Exactly as written, retype the listing below, omitting the pictures.

START

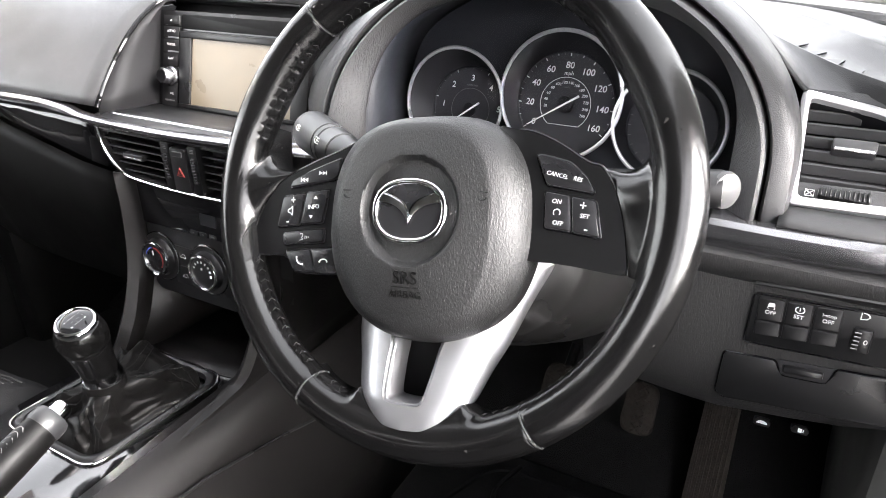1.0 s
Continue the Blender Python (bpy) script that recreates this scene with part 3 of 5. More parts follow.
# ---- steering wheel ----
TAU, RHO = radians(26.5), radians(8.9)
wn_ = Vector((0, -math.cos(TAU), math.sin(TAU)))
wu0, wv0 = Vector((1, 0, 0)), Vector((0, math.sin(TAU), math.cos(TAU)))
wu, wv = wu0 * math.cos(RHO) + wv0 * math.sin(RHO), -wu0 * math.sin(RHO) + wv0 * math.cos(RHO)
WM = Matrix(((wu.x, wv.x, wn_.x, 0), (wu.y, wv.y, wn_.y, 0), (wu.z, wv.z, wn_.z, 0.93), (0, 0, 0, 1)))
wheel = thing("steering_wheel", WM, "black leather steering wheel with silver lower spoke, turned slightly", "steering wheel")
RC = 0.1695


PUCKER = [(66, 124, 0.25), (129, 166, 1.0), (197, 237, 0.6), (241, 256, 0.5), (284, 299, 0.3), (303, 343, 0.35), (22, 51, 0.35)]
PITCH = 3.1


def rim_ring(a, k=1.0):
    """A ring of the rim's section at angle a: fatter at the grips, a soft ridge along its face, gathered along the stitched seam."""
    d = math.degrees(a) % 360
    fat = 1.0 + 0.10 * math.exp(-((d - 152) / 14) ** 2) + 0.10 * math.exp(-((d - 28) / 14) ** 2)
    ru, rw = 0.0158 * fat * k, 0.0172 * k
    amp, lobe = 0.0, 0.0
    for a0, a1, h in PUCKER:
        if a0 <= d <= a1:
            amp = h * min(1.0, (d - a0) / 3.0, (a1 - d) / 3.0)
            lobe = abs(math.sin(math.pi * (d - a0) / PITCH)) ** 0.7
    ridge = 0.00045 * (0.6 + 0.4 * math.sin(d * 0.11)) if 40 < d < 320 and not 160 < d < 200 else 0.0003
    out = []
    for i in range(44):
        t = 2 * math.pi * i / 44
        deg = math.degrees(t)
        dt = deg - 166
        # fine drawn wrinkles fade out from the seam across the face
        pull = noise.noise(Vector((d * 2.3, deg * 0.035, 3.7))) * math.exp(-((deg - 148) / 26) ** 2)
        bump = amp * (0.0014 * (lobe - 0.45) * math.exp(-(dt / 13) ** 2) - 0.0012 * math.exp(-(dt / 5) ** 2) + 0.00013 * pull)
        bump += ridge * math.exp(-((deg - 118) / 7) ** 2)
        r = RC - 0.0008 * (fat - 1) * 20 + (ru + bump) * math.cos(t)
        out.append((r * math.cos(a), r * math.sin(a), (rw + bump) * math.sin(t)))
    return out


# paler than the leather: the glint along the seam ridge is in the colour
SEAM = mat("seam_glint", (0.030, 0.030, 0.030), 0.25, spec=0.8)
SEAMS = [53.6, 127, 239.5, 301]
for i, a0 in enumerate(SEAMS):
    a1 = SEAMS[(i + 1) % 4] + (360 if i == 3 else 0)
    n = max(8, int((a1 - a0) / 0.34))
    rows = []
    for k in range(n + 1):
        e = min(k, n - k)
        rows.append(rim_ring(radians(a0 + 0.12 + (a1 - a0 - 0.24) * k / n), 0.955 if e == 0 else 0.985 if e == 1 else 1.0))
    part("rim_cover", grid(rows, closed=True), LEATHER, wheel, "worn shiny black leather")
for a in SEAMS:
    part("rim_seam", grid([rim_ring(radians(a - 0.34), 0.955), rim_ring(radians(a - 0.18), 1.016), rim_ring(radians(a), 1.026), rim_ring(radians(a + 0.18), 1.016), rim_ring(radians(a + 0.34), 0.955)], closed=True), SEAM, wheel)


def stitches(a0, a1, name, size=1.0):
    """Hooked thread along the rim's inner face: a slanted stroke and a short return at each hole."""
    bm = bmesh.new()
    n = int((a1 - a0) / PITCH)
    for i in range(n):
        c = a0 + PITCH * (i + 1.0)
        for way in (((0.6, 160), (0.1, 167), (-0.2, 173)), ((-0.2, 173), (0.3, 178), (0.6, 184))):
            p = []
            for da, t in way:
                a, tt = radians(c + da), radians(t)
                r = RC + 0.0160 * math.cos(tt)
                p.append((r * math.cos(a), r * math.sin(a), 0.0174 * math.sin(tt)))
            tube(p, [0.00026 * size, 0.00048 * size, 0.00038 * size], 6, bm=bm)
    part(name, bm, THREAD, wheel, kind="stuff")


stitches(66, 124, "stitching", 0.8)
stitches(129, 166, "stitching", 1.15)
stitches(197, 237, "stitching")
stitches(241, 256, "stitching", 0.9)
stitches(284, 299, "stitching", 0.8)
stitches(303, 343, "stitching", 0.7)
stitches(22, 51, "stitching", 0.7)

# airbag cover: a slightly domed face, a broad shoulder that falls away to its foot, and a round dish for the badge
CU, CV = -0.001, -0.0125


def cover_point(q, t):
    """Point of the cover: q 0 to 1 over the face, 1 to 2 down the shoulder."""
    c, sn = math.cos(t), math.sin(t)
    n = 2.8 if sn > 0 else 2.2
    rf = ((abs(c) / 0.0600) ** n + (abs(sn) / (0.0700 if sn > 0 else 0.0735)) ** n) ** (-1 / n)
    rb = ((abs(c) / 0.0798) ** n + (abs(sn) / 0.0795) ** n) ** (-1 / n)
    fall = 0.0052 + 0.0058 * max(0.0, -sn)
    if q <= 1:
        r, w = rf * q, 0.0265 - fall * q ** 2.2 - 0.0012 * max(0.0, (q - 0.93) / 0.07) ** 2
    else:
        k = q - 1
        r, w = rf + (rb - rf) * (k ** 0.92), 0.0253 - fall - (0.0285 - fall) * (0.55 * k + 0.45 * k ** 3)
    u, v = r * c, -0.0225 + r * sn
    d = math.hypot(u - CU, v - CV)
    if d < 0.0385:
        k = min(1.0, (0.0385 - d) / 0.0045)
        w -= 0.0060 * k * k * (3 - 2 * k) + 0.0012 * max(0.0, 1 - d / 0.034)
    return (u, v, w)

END

EXERCISE RESULT:
1.0 s
Continue the Blender Python (bpy) script that recreates this scene with part 3 of 5. More parts follow.
# ---- steering wheel ----
TAU, RHO = radians(26.5), radians(8.9)
wn_ = Vector((0, -math.cos(TAU), math.sin(TAU)))
wu0, wv0 = Vector((1, 0, 0)), Vector((0, math.sin(TAU), math.cos(TAU)))
wu, wv = wu0 * math.cos(RHO) + wv0 * math.sin(RHO), -wu0 * math.sin(RHO) + wv0 * math.cos(RHO)
WM = Matrix(((wu.x, wv.x, wn_.x, 0), (wu.y, wv.y, wn_.y, 0), (wu.z, wv.z, wn_.z, 0.93), (0, 0, 0, 1)))
wheel = thing("steering_wheel", WM, "black leather steering wheel with silver lower spoke, turned slightly", "steering wheel")
RC = 0.1695


PUCKER = [(66, 124, 0.25), (129, 166, 1.0), (197, 237, 0.6), (241, 256, 0.5), (284, 299, 0.3), (303, 343, 0.35), (22, 51, 0.35)]
PITCH = 3.1


def rim_ring(a, k=1.0):
    """A ring of the rim's section at angle a: fatter at the grips, a soft ridge along its face, gathered along the stitched seam."""
    d = math.degrees(a) % 360
    fat = 1.0 + 0.10 * math.exp(-((d - 152) / 14) ** 2) + 0.10 * math.exp(-((d - 28) / 14) ** 2)
    ru, rw = 0.0158 * fat * k, 0.0172 * k
    amp, lobe = 0.0, 0.0
    for a0, a1, h in PUCKER:
        if a0 <= d <= a1:
            amp = h * min(1.0, (d - a0) / 3.0, (a1 - d) / 3.0)
            lobe = abs(math.sin(math.pi * (d - a0) / PITCH)) ** 0.7
    ridge = 0.00045 * (0.6 + 0.4 * math.sin(d * 0.11)) if 40 < d < 320 and not 160 < d < 200 else 0.0003
    out = []
    for i in range(44):
        t = 2 * math.pi * i / 44
        deg = math.degrees(t)
        dt = deg - 166
        # fine drawn wrinkles fade out from the seam across the face
        pull = noise.noise(Vector((d * 2.3, deg * 0.035, 3.7))) * math.exp(-((deg - 148) / 26) ** 2)
        bump = amp * (0.0014 * (lobe - 0.45) * math.exp(-(dt / 13) ** 2) - 0.0012 * math.exp(-(dt / 5) ** 2) + 0.00013 * pull)
        bump += ridge * math.exp(-((deg - 118) / 7) ** 2)
        r = RC - 0.0008 * (fat - 1) * 20 + (ru + bump) * math.cos(t)
        out.append((r * math.cos(a), r * math.sin(a), (rw + bump) * math.sin(t)))
    return out


# paler than the leather: the glint along the seam ridge is in the colour
SEAM = mat("seam_glint", (0.030, 0.030, 0.030), 0.25, spec=0.8)
SEAMS = [53.6, 127, 239.5, 301]
for i, a0 in enumerate(SEAMS):
    a1 = SEAMS[(i + 1) % 4] + (360 if i == 3 else 0)
    n = max(8, int((a1 - a0) / 0.34))
    rows = []
    for k in range(n + 1):
        e = min(k, n - k)
        rows.append(rim_ring(radians(a0 + 0.12 + (a1 - a0 - 0.24) * k / n), 0.955 if e == 0 else 0.985 if e == 1 else 1.0))
    part("rim_cover", grid(rows, closed=True), LEATHER, wheel, "worn shiny black leather")
for a in SEAMS:
    part("rim_seam", grid([rim_ring(radians(a - 0.34), 0.955), rim_ring(radians(a - 0.18), 1.016), rim_ring(radians(a), 1.026), rim_ring(radians(a + 0.18), 1.016), rim_ring(radians(a + 0.34), 0.955)], closed=True), SEAM, wheel)


def stitches(a0, a1, name, size=1.0):
    """Hooked thread along the rim's inner face: a slanted stroke and a short return at each hole."""
    bm = bmesh.new()
    n = int((a1 - a0) / PITCH)
    for i in range(n):
        c = a0 + PITCH * (i + 1.0)
        for way in (((0.6, 160), (0.1, 167), (-0.2, 173)), ((-0.2, 173), (0.3, 178), (0.6, 184))):
            p = []
            for da, t in way:
                a, tt = radians(c + da), radians(t)
                r = RC + 0.0160 * math.cos(tt)
                p.append((r * math.cos(a), r * math.sin(a), 0.0174 * math.sin(tt)))
            tube(p, [0.00026 * size, 0.00048 * size, 0.00038 * size], 6, bm=bm)
    part(name, bm, THREAD, wheel, kind="stuff")


stitches(66, 124, "stitching", 0.8)
stitches(129, 166, "stitching", 1.15)
stitches(197, 237, "stitching")
stitches(241, 256, "stitching", 0.9)
stitches(284, 299, "stitching", 0.8)
stitches(303, 343, "stitching", 0.7)
stitches(22, 51, "stitching", 0.7)

# airbag cover: a slightly domed face, a broad shoulder that falls away to its foot, and a round dish for the badge
CU, CV = -0.001, -0.0125


def cover_point(q, t):
    """Point of the cover: q 0 to 1 over the face, 1 to 2 down the shoulder."""
    c, sn = math.cos(t), math.sin(t)
    n = 2.8 if sn > 0 else 2.2
    rf = ((abs(c) / 0.0600) ** n + (abs(sn) / (0.0700 if sn > 0 else 0.0735)) ** n) ** (-1 / n)
    rb = ((abs(c) / 0.0798) ** n + (abs(sn) / 0.0795) ** n) ** (-1 / n)
    fall = 0.0052 + 0.0058 * max(0.0, -sn)
    if q <= 1:
        r, w = rf * q, 0.0265 - fall * q ** 2.2 - 0.0012 * max(0.0, (q - 0.93) / 0.07) ** 2
    else:
        k = q - 1
        r, w = rf + (rb - rf) * (k ** 0.92), 0.0253 - fall - (0.0285 - fall) * (0.55 * k + 0.45 * k ** 3)
    u, v = r * c, -0.0225 + r * sn
    d = math.hypot(u - CU, v - CV)
    if d < 0.0385:
        k = min(1.0, (0.0385 - d) / 0.0045)
        w -= 0.0060 * k * k * (3 - 2 * k) + 0.0012 * max(0.0, 1 - d / 0.034)
    return (u, v, w)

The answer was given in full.